COLLECTED DATA:
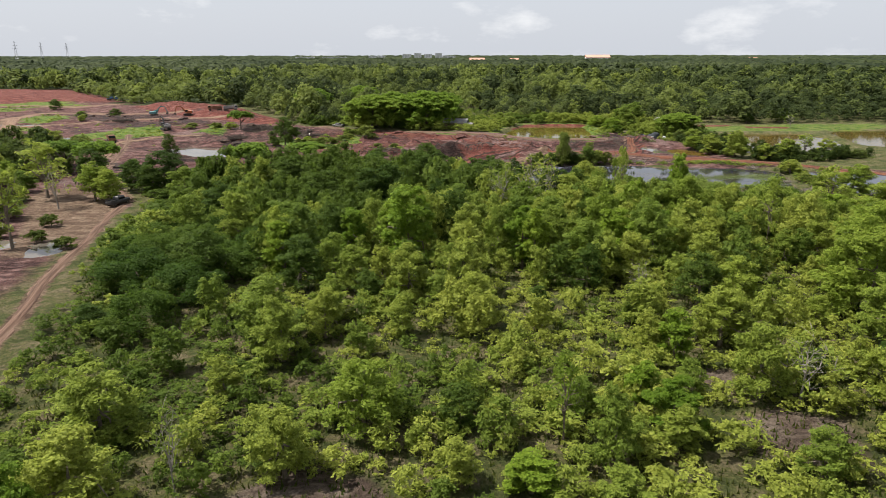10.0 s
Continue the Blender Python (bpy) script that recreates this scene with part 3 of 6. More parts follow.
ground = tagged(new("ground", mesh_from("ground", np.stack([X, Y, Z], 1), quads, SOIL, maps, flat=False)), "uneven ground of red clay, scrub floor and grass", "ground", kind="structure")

# water surfaces
WATER = {
    "dark": water_material("pond_water", (0.014, 0.016, 0.023), 0.03, 0.025, (0.040, 0.034, 0.040), 0.10, 0.52, weed=(0.078, 0.104, 0.016)),
    "brown": water_material("brown_water", (0.070, 0.048, 0.012), 0.04, 0.02, (0.105, 0.070, 0.018), 0.15, 0.42),
    "tan": water_material("tan_water", (0.086, 0.056, 0.014), 0.05, 0.02, (0.125, 0.076, 0.022), 0.3, 0.30),
    "green": water_material("green_water", (0.075, 0.058, 0.014), 0.02, 0.02, (0.105, 0.078, 0.020), 0.08),
    "rust": water_material("rust_water", (0.022, 0.014, 0.011), 0.03, 0.02, (0.060, 0.028, 0.014), 0.35),
    "grey": water_material("grey_water", (0.085, 0.074, 0.062), 0.03, 0.012, (0.150, 0.128, 0.100), 0.22),
    "orange": water_material("orange_water", (0.19, 0.098, 0.050), 0.10, 0.02, (0.23, 0.125, 0.066), 0.3),
}


ALGAE = [ring(q) for q in ("44,99 46,102 50,105 52,110 57,115 59,113 55,109 52,103 48,99", "59,121 61,124 66,125.5 72,126 77,128.5 82,126 80,120 75,118 72,121 67,120 62,119", "40.2,107 40,109.5 42.5,110 43.5,108 42,106.8", "53,116 56,119 60,119 60,115 56,113.5", "27,107 28,110 32,109 32,106",
                                "42,97 46,100 52,97 58,96 62,92 60,89 54,91 48,93", "66,99 67,108 74,112 79,110 78,103 73,97", "68,101 72,108 75,113 77,108 77,104 73,98.5", "100,104 106,110 112,112 110,104 104,101", "78,113 80,121 82,124 83,119 81,113")]


def water(name, outline, level, mat, label, reach=1.25, step=1.0):
    """A level sheet over the basin, a little wider than its shore line, which the ground cuts."""
    lo, hi = outline.min(0) - reach - 1, outline.max(0) + reach + 1
    xs, ys = np.arange(lo[0], hi[0] + step, step), np.arange(lo[1], hi[1] + step, step)
    a, b = np.meshgrid(xs, ys)
    k = len(xs)
    c = (np.arange(len(ys) - 1)[:, None] * k + np.arange(k - 1)).ravel()
    f = np.stack([c, c + 1, c + 1 + k, c + k], 1)
    a, b = a.ravel(), b.ravel()
    f = f[inside_distance(outline, a[f].mean(1), b[f].mean(1)) > -reach]
    used, f = np.unique(f, return_inverse=True)
    f = f.reshape(-1, 4)
    px, py = a[used], b[used]
    algae = np.zeros(len(used))
    if mat == "dark":
        for drift in ALGAE:
            algae = np.maximum(algae, 0.95 * smooth(-3.0, 2.4, inside_distance(drift, px, py)))
    return tagged(new(name, mesh_from(name, np.stack([px, py, np.full(len(used), level)], 1), f, WATER[mat], [("algae", algae)], flat=False)), label, "water", kind="structure")


for (outline, level, bank), mat, label in zip(POOLS, ("dark", "dark", "green", "brown", "brown", "grey", "grey", "grey", "grey", "grey", "grey", "tan", "grey", "orange", "rust"),
        ("dark still pond water with weed", "dark still water of the side pond", "olive green water of a square pond", "murky brown fish pond water", "murky brown pond water", "grey puddle water in a red clay pit",
         "pale grey pool on the earthworks", "pale grey water in a ditch", "pale grey water in a ditch", "shallow grey pool in wet grass", "pale reach of the brown pool, silt and sky reflection in its colour", "brown muddy pool", "pale puddle in wheel ruts", "orange clay pool among trees", "grey puddle in the field path")):
    close = outline is RUT_POOL or outline is BROWN_POOL
    water("water", outline, level, mat, label, 0.7 if close else 1.25, 0.25 if close else 1.0)
for k, outline in enumerate(SMALL_POOLS):
    water("water", outline, -0.30 - 0.006 * k, "grey", "shallow grey puddle on the earthworks", 0.6, 0.3)
water("water", SOUTH_POOL, -0.45, "rust", "shallow rust-brown water behind a brushwood spit")
for outline in LANE_POOLS:
    water("water", outline, 0.85, "grey", "pale puddle on bare soil beside the lane")

# ---------------------------------------------------------------- plants
def leaf_cloud(lobes, count, size, seed, droop=0.0, flatten=0.0, clumps=7, scatter=0.34, slim=0.45, inner=0.14):
    """Leaf sprays, a triangle each, on the skins of clumps that sit on a few lobes (x, y, z, rx, rz): corners and faces."""
    r = np.random.default_rng(seed)
    lob = np.array(lobes, float)
    if clumps:
        n = len(lob) * clumps
        d = r.normal(size=(n, 3))
        d[:, 2] = np.abs(d[:, 2]) * np.where(r.random(n) < 0.82, 1, -0.6)
        d /= np.linalg.norm(d, axis=1, keepdims=True)
        par = np.repeat(lob, clumps, 0)
        w = par[:, 3] * r.uniform(0.32, 0.56, n)
        lob = np.concatenate([par[:, :3] + d * np.stack([par[:, 3], par[:, 3], par[:, 4]], 1) * r.uniform(0.55, 1.0, (n, 1)), w[:, None], (w * r.uniform(0.6, 0.9, n))[:, None]], 1)
    weight = lob[:, 3] ** 2 * (0.6 + 0.8 * r.random(len(lob)))
    pick = r.choice(len(lob), count, p=weight / weight.sum())
    d = r.normal(size=(count, 3))
    d[:, 2] = np.where(d[:, 2] < -0.2, -d[:, 2] * 0.7, d[:, 2])
    d /= np.linalg.norm(d, axis=1, keepdims=True)
    depth = 1 - 0.5 * r.random(count) ** 2
    rad = np.stack([lob[pick, 3], lob[pick, 3], lob[pick, 4]], 1)
    c = lob[pick, :3] + d * rad * depth[:, None]
    n = d * 0.85 + r.normal(size=(count, 3)) * scatter + np.array([0, 0, 0.55 + flatten])
    n /= np.linalg.norm(n, axis=1, keepdims=True)
    a = np.cross(n, r.normal(size=(count, 3)))
    a /= np.linalg.norm(a, axis=1, keepdims=True) + 1e-9
    b = np.cross(n, a)
    s = size * r.uniform(0.55, 1.4, count)[:, None]
    fall = -n * s * 0.25 - np.array([0, 0, droop]) * s
    co = np.stack([c - a * s + b * s * slim, c - a * s * 0.7 - b * s * (slim + 0.15), c + a * s * 1.15 + fall], 1).reshape(-1, 3)
    # larger sprays deep inside the lobes close the crown
    k = int(count * inner)
    if k:
        big = np.array(lobes, float)
        w = big[:, 3] ** 2
        q = r.choice(len(big), k, p=w / w.sum())
        d = r.normal(size=(k, 3))
        d *= (r.random((k, 1)) ** 0.5) / np.linalg.norm(d, axis=1, keepdims=True)
        c = big[q, :3] + d * np.stack([big[q, 3], big[q, 3], big[q, 4]], 1) * 0.80
        a, b = r.normal(size=(k, 3)), r.normal(size=(k, 3))
        s = size * 2.1
        a, b = a / np.linalg.norm(a, axis=1, keepdims=True) * s, b / np.linalg.norm(b, axis=1, keepdims=True) * s
        co = np.concatenate([co, np.stack([c - a + b * 0.6, c - a * 0.6 - b * 0.7, c + a], 1).reshape(-1, 3)])
    return co, np.arange(len(co)).reshape(-1, 3)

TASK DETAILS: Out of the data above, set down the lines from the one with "Continue the Blender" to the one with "ground of red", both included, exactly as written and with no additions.

THE SOLUTION:
Continue the Blender Python (bpy) script that recreates this scene with part 3 of 6. More parts follow.
ground = tagged(new("ground", mesh_from("ground", np.stack([X, Y, Z], 1), quads, SOIL, maps, flat=False)), "uneven ground of red clay, scrub floor and grass", "ground", kind="structure")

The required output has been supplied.